Drop every picture. Then return, exactly, the lines from the beginning of the listing below through the one containing "q.make_compatible(carried.rotation_quaternion)".
begin COLLECTED DATA
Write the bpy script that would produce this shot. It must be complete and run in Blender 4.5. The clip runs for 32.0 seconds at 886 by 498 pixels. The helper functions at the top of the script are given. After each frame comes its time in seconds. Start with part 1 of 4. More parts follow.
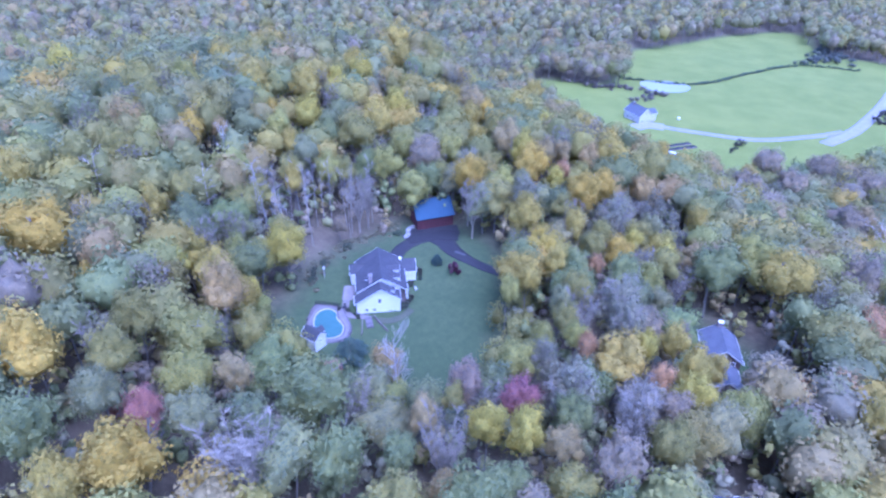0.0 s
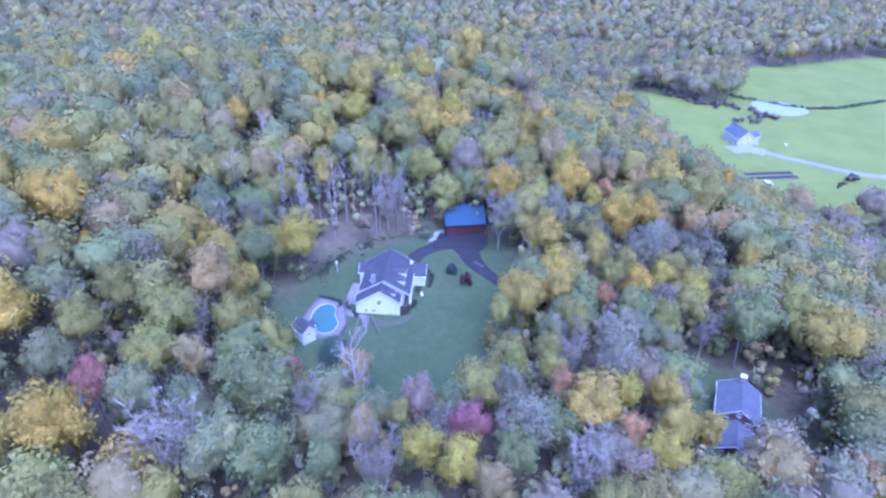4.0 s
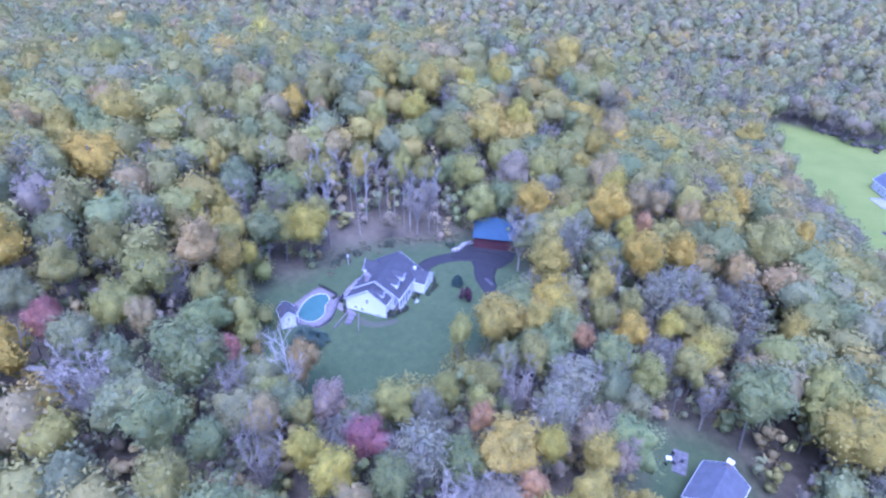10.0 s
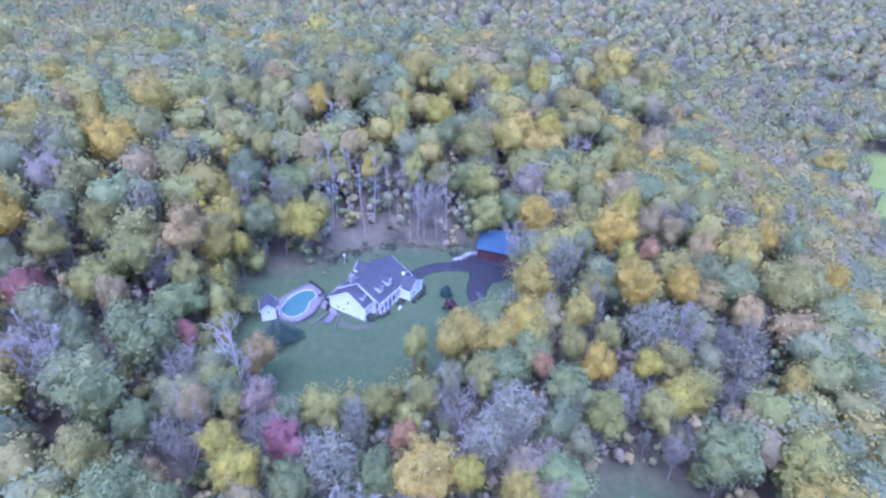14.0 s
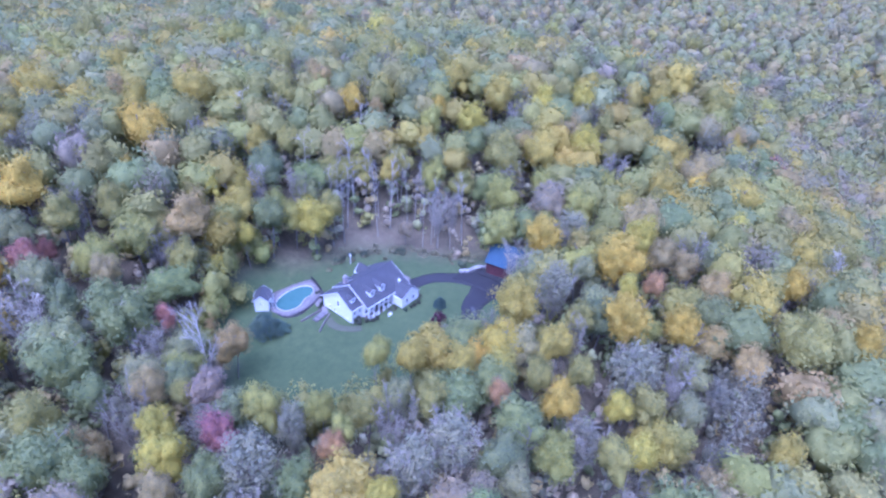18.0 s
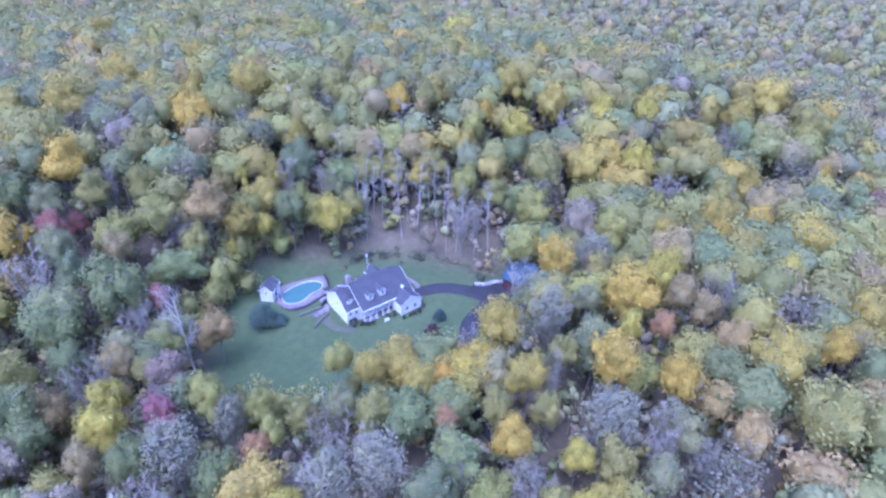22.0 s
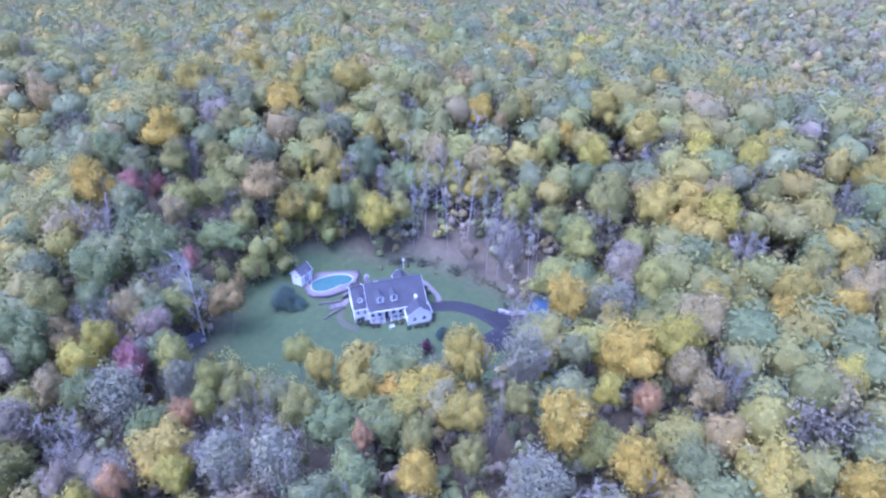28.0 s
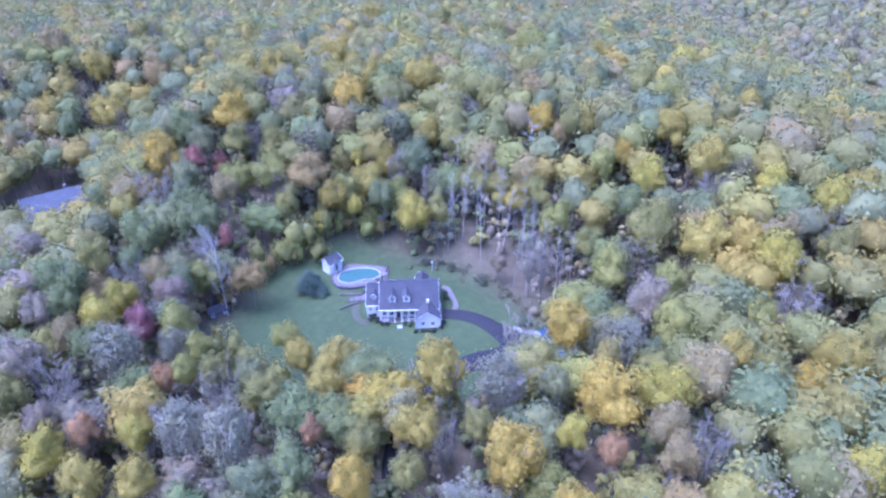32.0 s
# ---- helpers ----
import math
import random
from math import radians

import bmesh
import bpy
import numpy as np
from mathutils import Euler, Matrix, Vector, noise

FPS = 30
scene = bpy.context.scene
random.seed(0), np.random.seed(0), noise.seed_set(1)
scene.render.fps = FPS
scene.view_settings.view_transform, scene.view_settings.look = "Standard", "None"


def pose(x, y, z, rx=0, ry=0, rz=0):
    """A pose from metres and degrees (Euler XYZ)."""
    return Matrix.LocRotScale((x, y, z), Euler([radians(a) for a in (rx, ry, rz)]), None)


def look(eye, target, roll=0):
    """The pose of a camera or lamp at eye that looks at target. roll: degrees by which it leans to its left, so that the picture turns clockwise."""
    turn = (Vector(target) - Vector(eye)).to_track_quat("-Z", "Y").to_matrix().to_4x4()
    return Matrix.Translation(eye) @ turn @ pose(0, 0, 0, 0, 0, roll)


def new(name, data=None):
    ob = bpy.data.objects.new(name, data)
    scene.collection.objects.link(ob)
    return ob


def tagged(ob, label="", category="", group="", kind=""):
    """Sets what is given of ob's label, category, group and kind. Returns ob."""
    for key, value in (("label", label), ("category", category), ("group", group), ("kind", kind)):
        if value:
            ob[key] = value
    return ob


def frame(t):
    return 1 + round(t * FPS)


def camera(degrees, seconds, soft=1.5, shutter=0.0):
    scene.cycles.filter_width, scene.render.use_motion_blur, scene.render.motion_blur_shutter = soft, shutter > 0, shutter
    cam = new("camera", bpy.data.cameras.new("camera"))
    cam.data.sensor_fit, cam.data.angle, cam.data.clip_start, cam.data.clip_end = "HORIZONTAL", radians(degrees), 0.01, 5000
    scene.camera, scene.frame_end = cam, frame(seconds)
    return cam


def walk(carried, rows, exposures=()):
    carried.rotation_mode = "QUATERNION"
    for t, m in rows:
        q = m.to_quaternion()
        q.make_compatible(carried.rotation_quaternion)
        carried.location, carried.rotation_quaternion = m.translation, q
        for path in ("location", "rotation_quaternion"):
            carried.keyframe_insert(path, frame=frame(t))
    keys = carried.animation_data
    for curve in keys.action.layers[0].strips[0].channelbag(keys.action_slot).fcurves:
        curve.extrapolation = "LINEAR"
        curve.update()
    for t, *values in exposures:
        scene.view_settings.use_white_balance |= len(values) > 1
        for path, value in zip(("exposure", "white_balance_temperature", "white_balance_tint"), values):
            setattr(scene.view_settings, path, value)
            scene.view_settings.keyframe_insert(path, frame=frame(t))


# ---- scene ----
end COLLECTED DATA
• TASK SOLUTION
Write the bpy script that would produce this shot. It must be complete and run in Blender 4.5. The clip runs for 32.0 seconds at 886 by 498 pixels. The helper functions at the top of the script are given. After each frame comes its time in seconds. Start with part 1 of 4. More parts follow.
0.0 s
4.0 s
10.0 s
14.0 s
18.0 s
22.0 s
28.0 s
32.0 s
# ---- helpers ----
import math
import random
from math import radians

import bmesh
import bpy
import numpy as np
from mathutils import Euler, Matrix, Vector, noise

FPS = 30
scene = bpy.context.scene
random.seed(0), np.random.seed(0), noise.seed_set(1)
scene.render.fps = FPS
scene.view_settings.view_transform, scene.view_settings.look = "Standard", "None"


def pose(x, y, z, rx=0, ry=0, rz=0):
    """A pose from metres and degrees (Euler XYZ)."""
    return Matrix.LocRotScale((x, y, z), Euler([radians(a) for a in (rx, ry, rz)]), None)


def look(eye, target, roll=0):
    """The pose of a camera or lamp at eye that looks at target. roll: degrees by which it leans to its left, so that the picture turns clockwise."""
    turn = (Vector(target) - Vector(eye)).to_track_quat("-Z", "Y").to_matrix().to_4x4()
    return Matrix.Translation(eye) @ turn @ pose(0, 0, 0, 0, 0, roll)


def new(name, data=None):
    ob = bpy.data.objects.new(name, data)
    scene.collection.objects.link(ob)
    return ob


def tagged(ob, label="", category="", group="", kind=""):
    """Sets what is given of ob's label, category, group and kind. Returns ob."""
    for key, value in (("label", label), ("category", category), ("group", group), ("kind", kind)):
        if value:
            ob[key] = value
    return ob


def frame(t):
    return 1 + round(t * FPS)


def camera(degrees, seconds, soft=1.5, shutter=0.0):
    scene.cycles.filter_width, scene.render.use_motion_blur, scene.render.motion_blur_shutter = soft, shutter > 0, shutter
    cam = new("camera", bpy.data.cameras.new("camera"))
    cam.data.sensor_fit, cam.data.angle, cam.data.clip_start, cam.data.clip_end = "HORIZONTAL", radians(degrees), 0.01, 5000
    scene.camera, scene.frame_end = cam, frame(seconds)
    return cam


def walk(carried, rows, exposures=()):
    carried.rotation_mode = "QUATERNION"
    for t, m in rows:
        q = m.to_quaternion()
        q.make_compatible(carried.rotation_quaternion)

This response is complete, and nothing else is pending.